[MATERIAL FOR THIS EXERCISE]
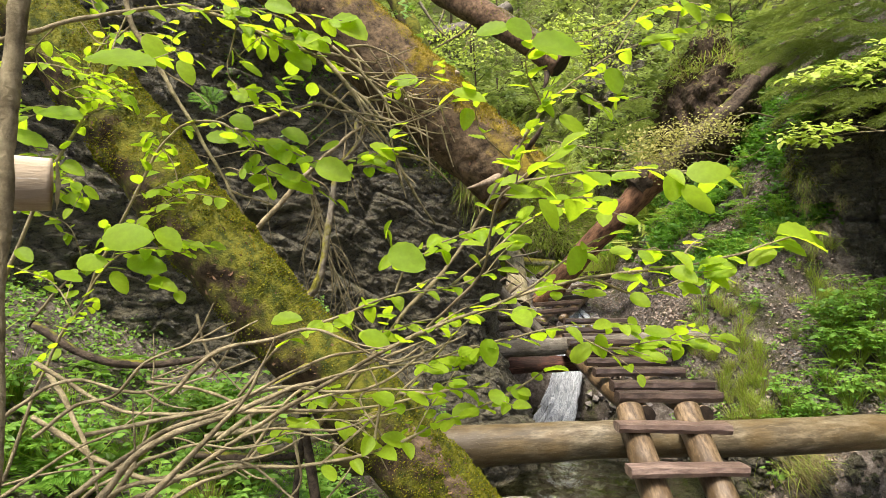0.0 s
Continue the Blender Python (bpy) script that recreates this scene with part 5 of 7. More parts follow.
ob = thing('dead_branch', 'reddish-grey dead branch hanging through the leaves', 'branch')
twig(ob, [(-0.608, 1.270, 2.114), (-0.586, 1.270, 2.028), (-0.538, 1.270, 1.948), (-0.485, 1.270, 1.852), (-0.426, 1.270, 1.751), (-0.376, 1.270, 1.670)], 0.0040, 0.0016, None, 0.045, BARK_TWIG)
twig(ob, [(-0.405, 1.270, 1.713), (-0.357, 1.270, 1.692), (-0.316, 1.270, 1.678)], 0.0017, 0.0008, None, 0.045, BARK_TWIG)
twig(ob, [(-0.538, 1.270, 1.948), (-0.496, 1.300, 1.918), (-0.453, 1.300, 1.874)], 0.0013, 0.0006, None, 0.045, BARK_TWIG)
twig(ob, [(-0.586, 1.270, 2.028), (-0.660, 1.300, 2.000), (-0.704, 1.300, 2.049)], 0.0013, 0.0006, None, 0.045, BARK_TWIG)

ob = thing('dead_branch', 'tangle of bare brown twigs with dead tips', 'branch')
twig(ob, [(-0.491, 0.950, 1.241), (-0.419, 0.950, 1.321), (-0.307, 0.950, 1.361), (-0.211, 0.950, 1.401), (-0.115, 0.950, 1.433), (-0.019, 0.950, 1.473)], 0.0040, 0.0008, None, 0.045, BARK_TWIG)
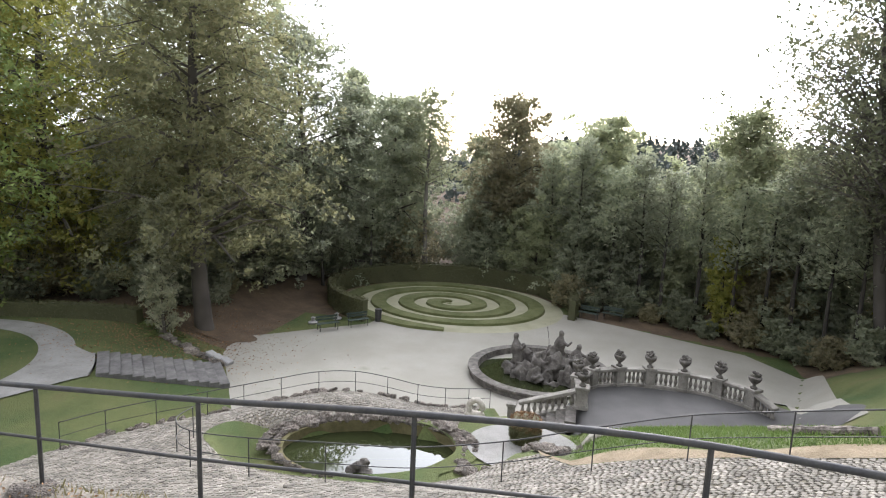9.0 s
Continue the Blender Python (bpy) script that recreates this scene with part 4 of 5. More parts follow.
SHAPES = dict(
    crest=dict(top=0.97, base=0.3, limbs=46, rise=0.45, sag=0.1, width=width_round(0.19, 0.1), clumps=16, clump_size=0.032, trunk=0.017, flat=0.8),
    birch=dict(top=0.99, base=0.2, limbs=40, rise=0.8, sag=0.3, width=width_cone(0.2, 0.1), clumps=8, clump_size=0.03, trunk=0.01, flat=1.0),
    lime=dict(top=0.97, base=0.24, limbs=64, rise=0.35, sag=0.3, width=width_round(0.24, 0.08), clumps=17, clump_size=0.032, trunk=0.019, flat=0.6),
    slim=dict(top=0.98, base=0.52, limbs=40, rise=0.4, width=width_round(0.19, 0.36), clumps=12, clump_size=0.027, trunk=0.016),
    lawn=dict(top=0.98, base=0.36, limbs=60, rise=0.55, width=width_round(0.3, 0.2), clumps=17, clump_size=0.032, trunk=0.0125),
    broad=dict(top=0.97, base=0.12, limbs=62, rise=0.3, sag=0.3, width=width_round(0.28, 0.0), clumps=17, clump_size=0.031, trunk=0.018, flat=0.6),
    low=dict(top=0.97, base=0.03, limbs=44, rise=0.45, sag=0.25, width=width_round(0.36, -0.15), clumps=16, clump_size=0.048, trunk=0.014, flat=0.7),
    tall=dict(top=0.98, base=0.16, limbs=52, rise=0.5, sag=0.3, width=width_round(0.19, 0.06), clumps=16, clump_size=0.03, trunk=0.018, flat=0.7),
    open=dict(top=0.98, base=0.36, limbs=150, rise=0.85, sag=0.1, width=width_round(0.24, 0.16), clumps=11, clump_size=0.036, trunk=0.028, stems=5, spread=0.3),
    light=dict(top=0.98, base=0.3, limbs=50, rise=0.5, width=width_round(0.23, 0.15), clumps=16, clump_size=0.03, trunk=0.016),
    conifer=dict(top=0.99, base=0.04, limbs=90, rise=-0.1, width=width_cone(0.24, 0.0), clumps=4, clump_size=0.045, trunk=0.014, droop=0.6),
    pole=dict(top=0.98, base=0.5, limbs=30, rise=0.6, width=width_round(0.13, 0.35), clumps=9, clump_size=0.04, trunk=0.0125),
    sapling=dict(top=0.98, base=0.1, limbs=40, rise=0.7, width=width_round(0.15, 0.05), clumps=9, clump_size=0.034, trunk=0.012),
    shrub=dict(top=0.9, base=0.05, limbs=26, rise=0.8, width=width_round(0.42, -0.1), clumps=15, clump_size=0.065, trunk=0.012),
)
CACHE = {}


def tree(name, kind, x, y, height, leaf_mat, label, seed=0, leaves=24000, size=0.23, trunk_mat=None, z=None, girth=1.0, turn=None, lean=(0, 0)):
    key = (kind, seed % 3, leaves, round(size / height, 2), (trunk_mat or M_BARK).name)
    if key not in CACHE:
        CACHE[key] = tree_meshes(sum(map(ord, kind)) % 97 + 13 * (seed % 3) + len(kind), leaves, size / height, SHAPES[kind], trunk_mat or M_BARK)
    me_t, me_c = CACHE[key]
    rng = random.Random(seed * 7 + int(x * 10))
    zz = ground_z(x, y) if z is None else z
    m = Matrix.Translation((x, y, zz - 0.15)) @ Euler((radians(lean[0]), radians(lean[1]), rng.uniform(0, 6.28) if turn is None else turn)).to_matrix().to_4x4() @ Matrix.Diagonal((height * girth, height * girth, height, 1))
    root = empty(name, m)
    t = new("trunk", me_t)
    t.parent = root
    ckey = (key, leaf_mat.name)
    if ckey not in CACHE:
        cm = me_c.copy()
        cm.materials.append(leaf_mat)
        CACHE[ckey] = cm
    c = new("crown", CACHE[ckey])
    c.parent = root
    tagged(root, label, "tree")
    return root


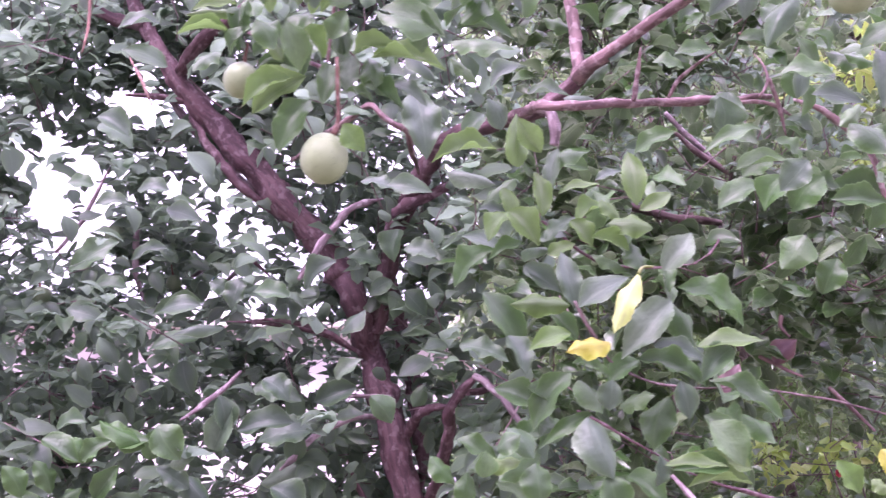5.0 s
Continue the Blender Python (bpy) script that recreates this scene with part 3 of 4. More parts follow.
VIEW_LIMBS += [
    ((-0.03, 2.19, 1.7), (0.03, 2.21, 1.31), 0.017),
    ((-0.64, 2.3, 3.27), (-0.68, 2.25, 3.4), 0.017),
    ((-0.3, 2.25, 2.27), (-0.13, 2.2, 2.44), 0.014),
    ((0.46, 2.18, 2.41), (0.65, 2.19, 2.38), 0.014),
    ((-0, 2.4, 1.62), (0.49, 2.42, 1.48), 0.011),
    ((-0.74, 2.72, 2.43), (-0.74, 2.74, 2.37), 0.017),
    ((0.16, 2.36, 1.74), (0.14, 2.37, 1.67), 0.03),
    ((-0.08, 2.18, 1.94), (-0.31, 2.18, 1.82), 0.012),
    ((0.56, 2.16, 2.63), (0.68, 2.21, 2.51), 0.011),
    ((0.09, 2.13, 2.01), (0.2, 2.13, 1.92), 0.011),
    ((-0.56, 2.37, 3.13), (-0.65, 2.3, 3.29), 0.02),
    ((-0.62, 2.42, 2.79), (-0.86, 2.42, 3.14), 0.026),
    ((-0.68, 2.4, 2.91), (-0.47, 2.15, 2.98), 0.02),
    ((-0.46, 2.3, 3.05), (-0.55, 2.3, 3.11), 0.02),
    ((-0.66, 2.32, 3.35), (-0.95, 2.15, 3.37), 0.014),
]
# gaps right through the crown, fitted to the camera's view: two ways and a clearance at arm's length
VIEW_GAPS = [
    ((-0.365, 0.857, 0.365), (-0.344, 0.885, 0.315), 0.026, 0.8),
    ((-0.329, 0.877, 0.35), (-0.32, 0.891, 0.322), 0.016, 0.85),
    ((-0.373, 0.853, 0.366), (-0.34, 0.871, 0.355), 0.026, 0.88),
    ((-0.373, 0.869, 0.325), (-0.359, 0.877, 0.321), 0.016, 1),
    ((-0.292, 0.858, 0.421), (-0.283, 0.863, 0.418), 0.012, 1),
    ((-0.221, 0.91, 0.351), (-0.185, 0.93, 0.317), 0.016, 0.6),
    ((-0.251, 0.899, 0.358), (-0.211, 0.927, 0.311), 0.012, 0.6),
    ((0.296, 0.943, 0.153), (0.363, 0.928, 0.086), 0.045, 0.8),
    ((0.329, 0.937, 0.114), (0.342, 0.935, 0.094), 0.025, 1),
    ((0.418, 0.71, 0.567), (0.46, 0.723, 0.515), 0.045, 0.95),
    ((0.355, 0.823, 0.444), (0.378, 0.828, 0.413), 0.018, 0.9),
    ((0.153, 0.786, 0.599), (0.343, 0.757, 0.556), 0.06, 0.3),
    ((0.371, 0.808, 0.458), (0.381, 0.819, 0.428), 0.018, 0.9),
    ((0.3, 0.951, -0.08), (0.331, 0.932, -0.146), 0.035, 0.7),
]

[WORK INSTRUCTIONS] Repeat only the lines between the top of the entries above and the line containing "0.0040, 0.0008, None, 0.045, BARK_TWIG)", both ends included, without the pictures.

[OUTPUT]
0.0 s
Continue the Blender Python (bpy) script that recreates this scene with part 5 of 7. More parts follow.
ob = thing('dead_branch', 'reddish-grey dead branch hanging through the leaves', 'branch')
twig(ob, [(-0.608, 1.270, 2.114), (-0.586, 1.270, 2.028), (-0.538, 1.270, 1.948), (-0.485, 1.270, 1.852), (-0.426, 1.270, 1.751), (-0.376, 1.270, 1.670)], 0.0040, 0.0016, None, 0.045, BARK_TWIG)
twig(ob, [(-0.405, 1.270, 1.713), (-0.357, 1.270, 1.692), (-0.316, 1.270, 1.678)], 0.0017, 0.0008, None, 0.045, BARK_TWIG)
twig(ob, [(-0.538, 1.270, 1.948), (-0.496, 1.300, 1.918), (-0.453, 1.300, 1.874)], 0.0013, 0.0006, None, 0.045, BARK_TWIG)
twig(ob, [(-0.586, 1.270, 2.028), (-0.660, 1.300, 2.000), (-0.704, 1.300, 2.049)], 0.0013, 0.0006, None, 0.045, BARK_TWIG)

ob = thing('dead_branch', 'tangle of bare brown twigs with dead tips', 'branch')
twig(ob, [(-0.491, 0.950, 1.241), (-0.419, 0.950, 1.321), (-0.307, 0.950, 1.361), (-0.211, 0.950, 1.401), (-0.115, 0.950, 1.433), (-0.019, 0.950, 1.473)], 0.0040, 0.0008, None, 0.045, BARK_TWIG)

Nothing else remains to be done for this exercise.